Usted está aquí: viernes 3 de febrero de 2006 Opinión El sordo humanista

José Cueli

El sordo humanista

La monumental obra de Francisco de Goya deslumbra y conmueve hasta nuestros días (y seguramente continuará haciéndolo) porque refleja, de manera magistral, la verdadera esencia de los seres humanos.

Goya es, a decir de Malraux, (citado por Lanceros), ''el pintor con el que da comienzo la modernidad, asume y expone la ambivalencia, la complejidad y el trauma de lo moderno (...) Ningún otro pintor asume como Goya la tensión, la contradicción, la lucha".

La ambivalencia en Goya expresada en su obra parece tener vida propia. Más allá y más acá del lienzo hay una esencia vital que habla del mundo interno que parece susurrarnos al oído la sustancia primigenia. Nos habla de esa ambivalencia característica de todos los vínculos humanos cargados por los afectos de amor y odio. Afectos fundamentales y fundantes presentes desde el origen (si es que hay tal) dirigidos hacia el objeto primario de amor cuya primera huella (según Freud) se pierde irremisiblemente. Esta pérdida es herida que nunca cicatriza y es lo que justamente hace que el hombre emprenda y se perpetúe en una búsqueda permanente de aquello que se perdió. Dichas pérdida condiciona que el aparato síquico, de fondo, se estructure con una buena dosis de melancolía.

En este punto cabe enlazar con unas interesantes y acertadas reflexiones de Lanceros en torno de Goya, partiendo de sus autorretratos: ''Otros pintores mostraron en los autorretratos su capacidad para mirar y atrapar el entorno (Durero, Velázquez) o para dejarse impresionar y sobrecoger con él (Van Gogh). Sólo Goya se pinta en esa actitud ambigua de observar el mundo observándose a sí mismo; sólo Goya enuncia en sus autorretratos el imprescindible proceso subjetivo de la percepción". Para Lanceros, la mirada en los autorretratos de Goya evidencia la tensión entre la conciencia y el inconsciente, entre la vigilia y el sueño.

La pintura de Goya es espejo de doble faz: mira al mundo y se mira en él. Y logra hacerlo sin concesiones. Inmisericorde asume la herida trágica que atraviesa al hombre y compendia, en excepcionales lienzos, la verdad sin ambages como lo hizo Freud al hablar de la pulsión de muerte o como lo vislumbra Heidegger al hablar del ser para la muerte. Goya conoce, y no se engaña, esa parte negra que a todos nos habita. En palabras de Lanceros: ''La mirada de Goya no es dominante ni sometida, no se extrovierte completamente hacia el mundo ni se encierra en un solipsismo del que habría de brotar una realidad interior y plena de sueños, esperanzas y deseos. Es mirada trágica y agónica. Es mirada que capta la contradicción en el propio hombre, en el mundo circundante y en el entre que vincula a ambos (...) Mirada que brilla sin ira ni consuelo entre el día y la noche, entre la vida y la muerte".

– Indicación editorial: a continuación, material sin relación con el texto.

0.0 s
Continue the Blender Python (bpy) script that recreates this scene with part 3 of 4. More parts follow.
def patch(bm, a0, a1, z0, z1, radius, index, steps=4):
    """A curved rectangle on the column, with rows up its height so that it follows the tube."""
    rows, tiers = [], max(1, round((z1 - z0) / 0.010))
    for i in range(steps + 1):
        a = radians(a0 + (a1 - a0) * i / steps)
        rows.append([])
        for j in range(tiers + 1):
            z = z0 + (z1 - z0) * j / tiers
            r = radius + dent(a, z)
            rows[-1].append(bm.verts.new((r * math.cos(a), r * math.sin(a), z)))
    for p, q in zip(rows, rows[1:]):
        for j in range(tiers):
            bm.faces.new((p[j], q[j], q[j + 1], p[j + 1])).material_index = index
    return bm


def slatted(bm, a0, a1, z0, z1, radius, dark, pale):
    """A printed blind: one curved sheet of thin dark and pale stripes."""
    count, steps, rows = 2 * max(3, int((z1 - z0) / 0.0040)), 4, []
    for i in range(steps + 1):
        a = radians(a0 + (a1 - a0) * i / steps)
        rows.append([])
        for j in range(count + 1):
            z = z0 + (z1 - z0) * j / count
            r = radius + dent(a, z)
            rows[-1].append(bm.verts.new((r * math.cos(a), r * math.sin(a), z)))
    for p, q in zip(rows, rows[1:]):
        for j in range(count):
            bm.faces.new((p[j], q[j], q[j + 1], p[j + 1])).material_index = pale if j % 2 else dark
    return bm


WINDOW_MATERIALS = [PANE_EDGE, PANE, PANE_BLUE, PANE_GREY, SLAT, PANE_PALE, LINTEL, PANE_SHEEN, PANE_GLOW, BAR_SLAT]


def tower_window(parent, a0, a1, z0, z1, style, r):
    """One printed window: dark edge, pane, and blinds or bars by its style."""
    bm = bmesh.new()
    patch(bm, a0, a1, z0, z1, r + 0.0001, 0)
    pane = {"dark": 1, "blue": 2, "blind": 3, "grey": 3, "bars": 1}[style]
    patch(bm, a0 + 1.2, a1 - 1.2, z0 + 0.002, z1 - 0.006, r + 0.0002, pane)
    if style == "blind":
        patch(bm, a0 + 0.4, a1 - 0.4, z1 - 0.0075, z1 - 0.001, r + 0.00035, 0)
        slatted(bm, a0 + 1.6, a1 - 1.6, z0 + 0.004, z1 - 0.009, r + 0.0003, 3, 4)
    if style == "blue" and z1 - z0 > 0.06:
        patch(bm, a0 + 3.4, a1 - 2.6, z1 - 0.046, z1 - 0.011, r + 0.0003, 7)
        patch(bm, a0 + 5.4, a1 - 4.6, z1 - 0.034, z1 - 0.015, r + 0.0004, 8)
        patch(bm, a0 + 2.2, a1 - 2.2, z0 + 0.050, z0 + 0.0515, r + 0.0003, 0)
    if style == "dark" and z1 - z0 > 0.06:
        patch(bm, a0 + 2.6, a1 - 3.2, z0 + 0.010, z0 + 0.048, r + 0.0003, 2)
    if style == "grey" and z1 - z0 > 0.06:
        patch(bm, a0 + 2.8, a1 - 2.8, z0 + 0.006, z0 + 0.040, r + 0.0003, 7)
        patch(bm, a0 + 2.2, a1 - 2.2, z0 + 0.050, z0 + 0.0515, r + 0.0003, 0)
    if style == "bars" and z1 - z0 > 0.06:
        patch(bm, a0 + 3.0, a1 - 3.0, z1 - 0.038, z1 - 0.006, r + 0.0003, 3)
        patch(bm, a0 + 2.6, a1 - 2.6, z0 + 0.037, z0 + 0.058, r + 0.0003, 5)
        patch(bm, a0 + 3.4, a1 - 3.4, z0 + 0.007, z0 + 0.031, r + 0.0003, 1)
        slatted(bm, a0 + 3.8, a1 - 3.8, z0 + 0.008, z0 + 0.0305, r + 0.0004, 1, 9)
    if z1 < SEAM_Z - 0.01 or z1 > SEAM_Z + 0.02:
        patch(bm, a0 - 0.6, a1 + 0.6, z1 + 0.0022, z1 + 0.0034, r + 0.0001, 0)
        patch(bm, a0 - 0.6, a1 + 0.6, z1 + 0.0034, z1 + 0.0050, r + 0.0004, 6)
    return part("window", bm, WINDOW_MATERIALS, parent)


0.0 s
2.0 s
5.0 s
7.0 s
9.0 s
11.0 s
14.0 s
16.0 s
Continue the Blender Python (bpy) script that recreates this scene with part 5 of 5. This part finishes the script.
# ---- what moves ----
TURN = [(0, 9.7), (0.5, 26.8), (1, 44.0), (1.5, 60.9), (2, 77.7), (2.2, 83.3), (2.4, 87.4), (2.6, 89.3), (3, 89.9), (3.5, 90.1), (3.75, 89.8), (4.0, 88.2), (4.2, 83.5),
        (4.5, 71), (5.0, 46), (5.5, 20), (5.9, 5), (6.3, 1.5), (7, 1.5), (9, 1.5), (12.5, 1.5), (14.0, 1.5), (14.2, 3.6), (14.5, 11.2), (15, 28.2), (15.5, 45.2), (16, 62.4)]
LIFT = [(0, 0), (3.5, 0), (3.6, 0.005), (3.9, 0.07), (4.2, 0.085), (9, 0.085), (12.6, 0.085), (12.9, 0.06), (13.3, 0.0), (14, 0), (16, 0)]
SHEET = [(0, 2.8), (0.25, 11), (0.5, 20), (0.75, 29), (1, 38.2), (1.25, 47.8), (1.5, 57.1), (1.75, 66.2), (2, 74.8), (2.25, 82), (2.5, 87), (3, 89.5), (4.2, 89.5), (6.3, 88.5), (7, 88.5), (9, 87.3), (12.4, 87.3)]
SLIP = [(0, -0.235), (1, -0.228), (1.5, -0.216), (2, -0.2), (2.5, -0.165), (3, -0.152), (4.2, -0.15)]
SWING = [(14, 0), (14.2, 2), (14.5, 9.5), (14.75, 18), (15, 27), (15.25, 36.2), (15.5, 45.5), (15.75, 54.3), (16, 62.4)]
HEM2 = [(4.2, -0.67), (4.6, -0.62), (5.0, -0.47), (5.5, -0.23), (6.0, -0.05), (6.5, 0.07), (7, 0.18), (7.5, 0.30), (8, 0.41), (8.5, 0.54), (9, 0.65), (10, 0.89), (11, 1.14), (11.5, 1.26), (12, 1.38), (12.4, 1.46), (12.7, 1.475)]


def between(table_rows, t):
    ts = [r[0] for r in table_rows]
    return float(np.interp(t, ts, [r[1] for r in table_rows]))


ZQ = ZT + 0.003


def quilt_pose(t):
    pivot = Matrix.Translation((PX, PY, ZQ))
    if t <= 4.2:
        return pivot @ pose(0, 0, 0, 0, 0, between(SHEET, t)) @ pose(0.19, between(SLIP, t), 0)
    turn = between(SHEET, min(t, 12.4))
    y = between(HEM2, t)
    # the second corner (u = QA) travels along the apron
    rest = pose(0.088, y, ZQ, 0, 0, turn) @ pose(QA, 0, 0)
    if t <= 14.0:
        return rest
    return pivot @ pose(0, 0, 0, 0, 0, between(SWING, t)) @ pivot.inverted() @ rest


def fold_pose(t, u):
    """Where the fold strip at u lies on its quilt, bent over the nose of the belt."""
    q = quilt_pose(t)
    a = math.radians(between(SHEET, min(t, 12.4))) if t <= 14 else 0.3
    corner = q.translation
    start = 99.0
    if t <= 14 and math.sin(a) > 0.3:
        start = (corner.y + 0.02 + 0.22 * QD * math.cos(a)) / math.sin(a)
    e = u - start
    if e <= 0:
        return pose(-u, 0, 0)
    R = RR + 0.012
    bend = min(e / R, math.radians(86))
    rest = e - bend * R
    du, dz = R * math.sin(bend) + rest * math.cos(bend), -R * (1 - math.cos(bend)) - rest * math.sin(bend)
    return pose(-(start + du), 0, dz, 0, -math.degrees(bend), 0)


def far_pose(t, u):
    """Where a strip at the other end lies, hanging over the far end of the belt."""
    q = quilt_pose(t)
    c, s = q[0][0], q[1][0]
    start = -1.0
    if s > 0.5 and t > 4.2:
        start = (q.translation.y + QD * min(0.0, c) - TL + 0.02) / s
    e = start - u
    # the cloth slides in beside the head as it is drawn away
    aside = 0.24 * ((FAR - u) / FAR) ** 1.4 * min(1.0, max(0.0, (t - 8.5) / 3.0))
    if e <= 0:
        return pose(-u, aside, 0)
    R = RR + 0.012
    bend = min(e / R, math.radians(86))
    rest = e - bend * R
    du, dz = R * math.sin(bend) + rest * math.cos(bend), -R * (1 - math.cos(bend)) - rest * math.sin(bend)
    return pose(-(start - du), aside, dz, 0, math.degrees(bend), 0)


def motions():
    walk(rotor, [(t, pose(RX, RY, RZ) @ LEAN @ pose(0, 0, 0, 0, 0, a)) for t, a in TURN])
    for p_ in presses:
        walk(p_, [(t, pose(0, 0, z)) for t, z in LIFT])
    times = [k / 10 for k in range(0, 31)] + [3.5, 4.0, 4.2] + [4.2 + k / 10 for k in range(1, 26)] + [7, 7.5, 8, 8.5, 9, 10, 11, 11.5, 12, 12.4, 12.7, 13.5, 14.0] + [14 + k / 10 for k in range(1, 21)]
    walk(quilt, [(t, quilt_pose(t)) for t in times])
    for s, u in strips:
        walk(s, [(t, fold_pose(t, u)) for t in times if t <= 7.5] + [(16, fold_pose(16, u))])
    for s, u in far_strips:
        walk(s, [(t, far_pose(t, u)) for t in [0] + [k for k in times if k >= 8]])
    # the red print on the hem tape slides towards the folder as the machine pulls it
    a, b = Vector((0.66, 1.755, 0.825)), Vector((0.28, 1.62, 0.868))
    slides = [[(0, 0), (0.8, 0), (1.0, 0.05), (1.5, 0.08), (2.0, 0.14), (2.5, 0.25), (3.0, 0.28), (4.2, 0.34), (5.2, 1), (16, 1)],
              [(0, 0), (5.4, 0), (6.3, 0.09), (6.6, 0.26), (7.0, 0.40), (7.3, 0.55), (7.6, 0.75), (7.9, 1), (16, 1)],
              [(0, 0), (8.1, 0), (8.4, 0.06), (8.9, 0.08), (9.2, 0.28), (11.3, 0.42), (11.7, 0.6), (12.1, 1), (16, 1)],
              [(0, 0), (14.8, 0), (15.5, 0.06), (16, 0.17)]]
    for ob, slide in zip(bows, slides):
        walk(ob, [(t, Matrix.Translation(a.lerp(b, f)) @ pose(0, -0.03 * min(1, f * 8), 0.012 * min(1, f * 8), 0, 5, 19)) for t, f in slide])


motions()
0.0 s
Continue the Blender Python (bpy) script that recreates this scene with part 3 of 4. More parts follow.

A partir de 1792, Goya pierde la audición y queda sumido en un silencio exterior en el cual sólo depende de su acuciosa y penetrante mirada para lidiar con lo que mira en el entorno y con lo que mira en su mundo interior. Su alma se agita entre las monstruosidades y atrocidades que el hombre comete contra sus semejantes y sus propios fantasmas internos. Aparecen en sus lienzos seres deformados, desesperados al borde la muerte y la locura. Bajo la égida de ese silencio enloquecedor brota la genialidad y su pintura da paso al expresionismo de su última etapa. Aparecen los desastres, los caprichos y los disparates y entre tanto dolor nos pone, con magistrales grabados, frente a la contradicción y la guerra.

El gran legado de Goya a la humanidad no es sólo su obra pictórica, sino la lección humanista que nos brinda al denunciar (lo que bien señala Lanceros) el radical trágico que se insinúa como única verdad universal y necesaria, que sortea cualquier intento de racionalización u ordenamiento. Guerra, desastres, caprichos y dislates caracterizaron el siglo XX y el que comienza no pinta mejor.